5 setembro 2022 2:08

Poemas de João Miguel Fernandes Jorge para 20 filmes de Yasujiro Ozu. Um estilo transcendental
5 setembro 2022 2:08
Os poemas de “Ervas”, que “enviam em proximidade e distância” para 20 filmes de Yasujiro Ozu, suscitam de imediato duas observações. A primeira, de âmbito mais restrito, tem a ver com livros anteriores de João Miguel Fernandes Jorge que partiam da obra de Carl Dreyer (“A Palavra”, 2007) e Robert Bresson (“Pickpocket”, 2009), os outros mestres de um “estilo transcendental no cinema” teorizado há meio século por Paul Schrader. Uma segunda observação, de ordem geral, é que toda a poesia de Fernandes Jorge parece existir “em proximidade e distância” com um objecto, seja esse objecto uma obra de arte, a geografia portuguesa, a História ou a autobiografia.
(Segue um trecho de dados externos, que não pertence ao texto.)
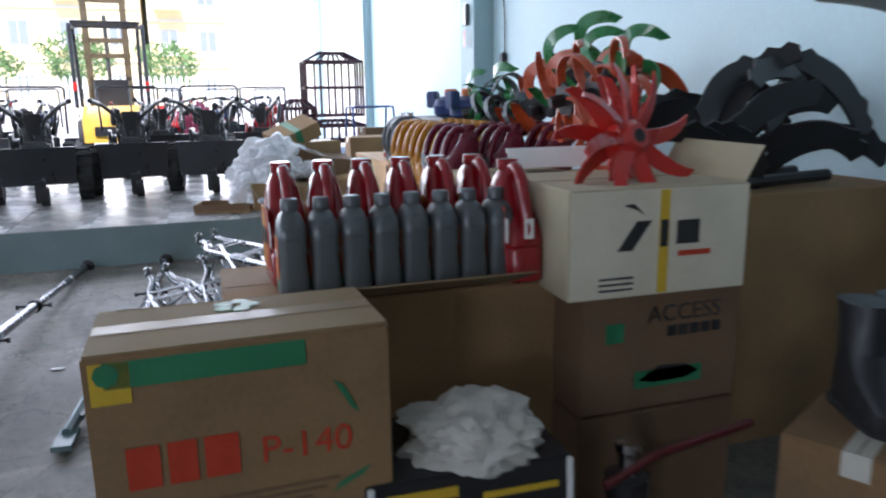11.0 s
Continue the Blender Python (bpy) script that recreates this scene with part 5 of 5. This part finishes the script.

“Transcendental” e com inúmeros “envios”, esta estética adequa-se na perfeição a um realizador tão austero e indirecto como o autor de “Viagem a Tóquio” (um elogio é devido à extrema elegância desta edição, com desenhos de Rui Vasconcelos e desenho gráfico de Rita Azevedo Gomes). Se os poemas usam motivos japoneses genéricos (o saqué, o budismo e o quietismo, uma dialéctica das estações) ou imagens, situações e tonalidades reconhecíveis dos filmes (comboios, crianças, chaminés altas, um friso de amigos, filhas casadoiras, pais que envelhecem, a derrota na guerra, a transitoriedade, a solidão estóica e melancólica), algumas frases tanto podem ser citações dos guiões como frases “à Ozu”, sejam ou não dele (“temos de lhe encontrar alguém” “morrer virá a seu tempo”, “a vida desilude-nos muito”, “porquê mudar”?).